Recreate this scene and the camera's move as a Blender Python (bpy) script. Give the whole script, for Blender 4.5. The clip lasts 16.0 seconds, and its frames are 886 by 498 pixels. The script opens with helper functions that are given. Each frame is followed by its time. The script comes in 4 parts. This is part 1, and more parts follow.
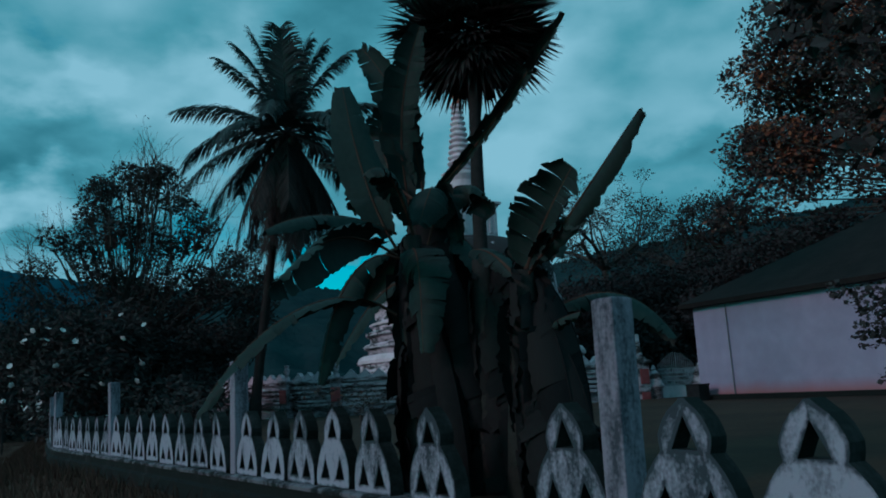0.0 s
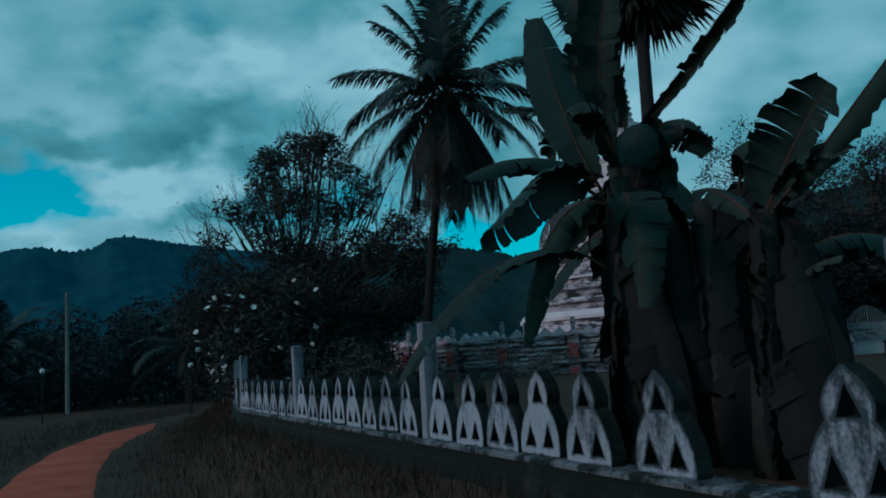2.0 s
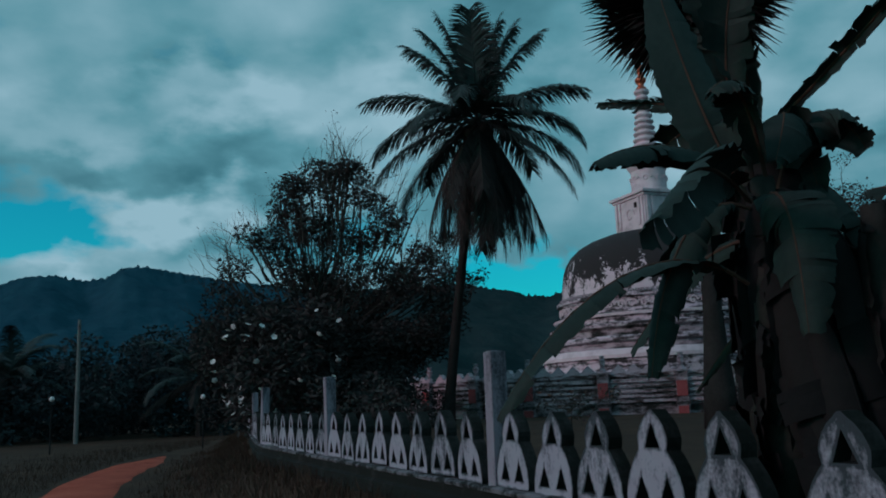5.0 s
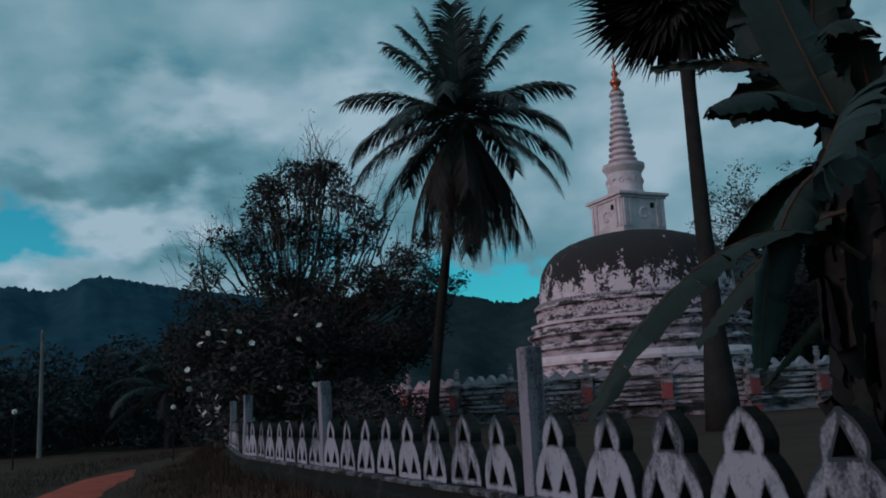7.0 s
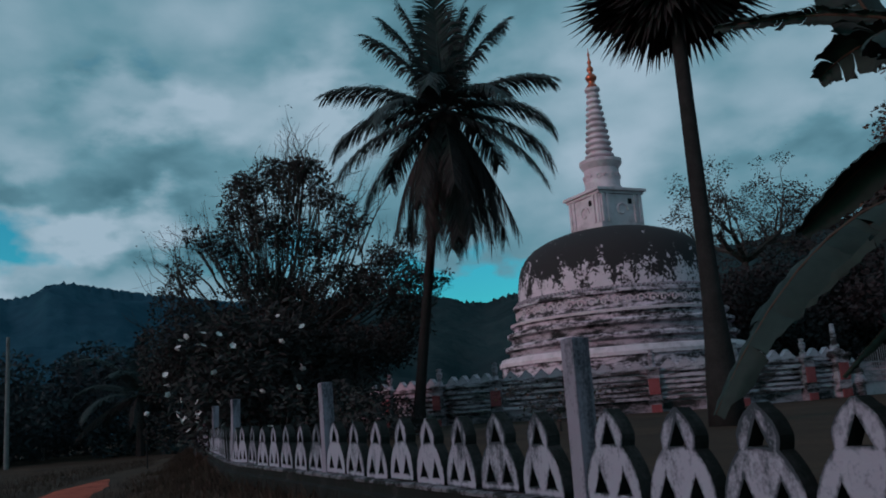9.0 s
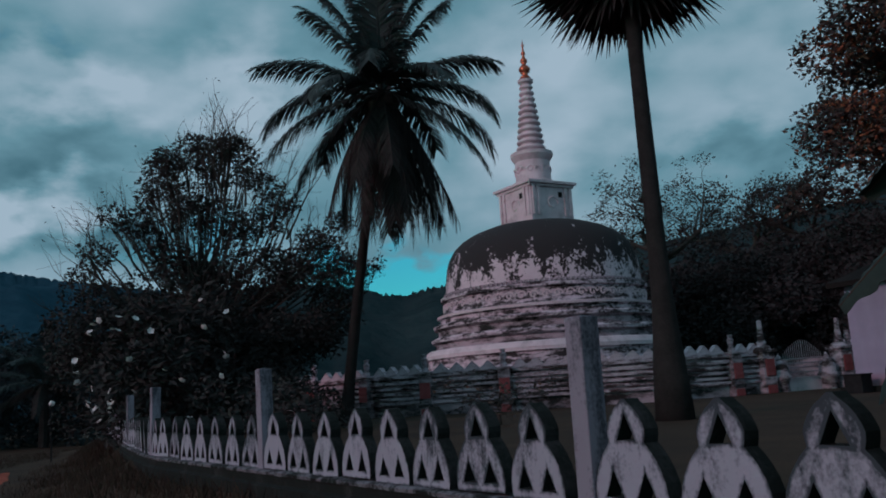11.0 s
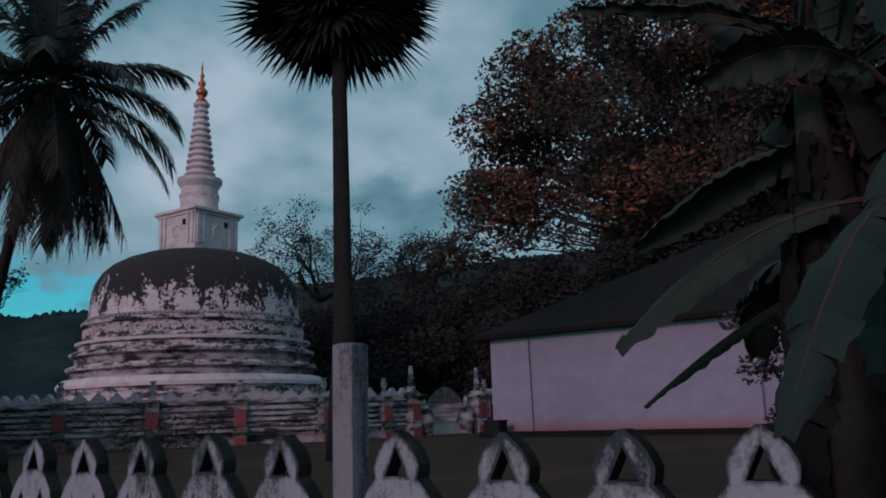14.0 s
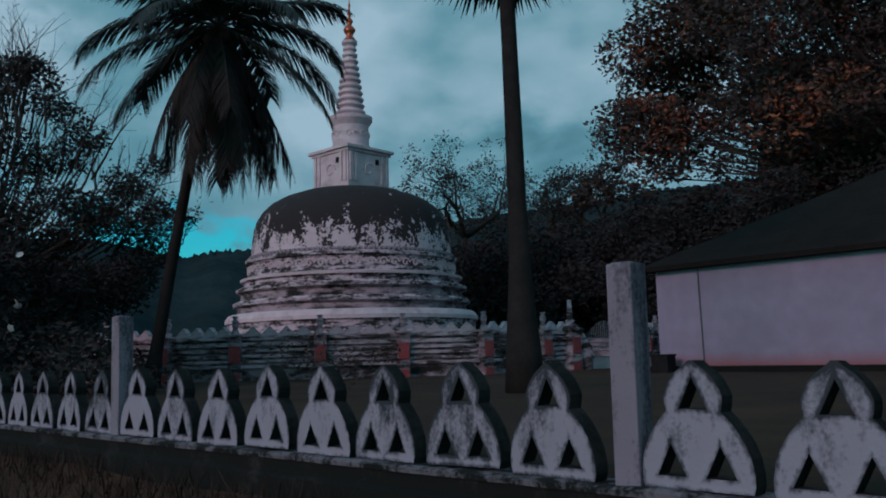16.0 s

> _REQUIREMENTS_
Return the material word for word. Pictures are not part of the copy.

> _EXERCISE RESPONSE_
Recreate this scene and the camera's move as a Blender Python (bpy) script. Give the whole script, for Blender 4.5. The clip lasts 16.0 seconds, and its frames are 886 by 498 pixels. The script opens with helper functions that are given. Each frame is followed by its time. The script comes in 4 parts. This is part 1, and more parts follow.
0.0 s
2.0 s
5.0 s
7.0 s
9.0 s
11.0 s
14.0 s
16.0 s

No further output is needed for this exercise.